SOURCE EXCERPT:
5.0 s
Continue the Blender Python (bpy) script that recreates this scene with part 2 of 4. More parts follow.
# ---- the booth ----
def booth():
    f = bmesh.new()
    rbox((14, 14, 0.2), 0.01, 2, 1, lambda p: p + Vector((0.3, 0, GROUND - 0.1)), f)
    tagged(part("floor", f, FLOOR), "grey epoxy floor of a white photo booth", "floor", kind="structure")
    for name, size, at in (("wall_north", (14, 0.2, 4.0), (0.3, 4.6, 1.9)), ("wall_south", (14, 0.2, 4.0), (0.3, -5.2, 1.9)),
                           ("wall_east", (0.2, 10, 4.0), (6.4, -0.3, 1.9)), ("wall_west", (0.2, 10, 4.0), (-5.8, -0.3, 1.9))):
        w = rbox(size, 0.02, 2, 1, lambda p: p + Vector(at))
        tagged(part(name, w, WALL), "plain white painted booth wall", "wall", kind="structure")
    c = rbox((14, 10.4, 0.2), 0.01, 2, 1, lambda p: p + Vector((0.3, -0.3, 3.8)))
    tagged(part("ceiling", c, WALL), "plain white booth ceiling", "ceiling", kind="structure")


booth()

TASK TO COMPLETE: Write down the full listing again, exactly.

SOLUTION TO THIS PROBLEM:
5.0 s
Continue the Blender Python (bpy) script that recreates this scene with part 2 of 4. More parts follow.
# ---- the booth ----
def booth():
    f = bmesh.new()
    rbox((14, 14, 0.2), 0.01, 2, 1, lambda p: p + Vector((0.3, 0, GROUND - 0.1)), f)
    tagged(part("floor", f, FLOOR), "grey epoxy floor of a white photo booth", "floor", kind="structure")
    for name, size, at in (("wall_north", (14, 0.2, 4.0), (0.3, 4.6, 1.9)), ("wall_south", (14, 0.2, 4.0), (0.3, -5.2, 1.9)),
                           ("wall_east", (0.2, 10, 4.0), (6.4, -0.3, 1.9)), ("wall_west", (0.2, 10, 4.0), (-5.8, -0.3, 1.9))):
        w = rbox(size, 0.02, 2, 1, lambda p: p + Vector(at))
        tagged(part(name, w, WALL), "plain white painted booth wall", "wall", kind="structure")
    c = rbox((14, 10.4, 0.2), 0.01, 2, 1, lambda p: p + Vector((0.3, -0.3, 3.8)))
    tagged(part("ceiling", c, WALL), "plain white booth ceiling", "ceiling", kind="structure")


booth()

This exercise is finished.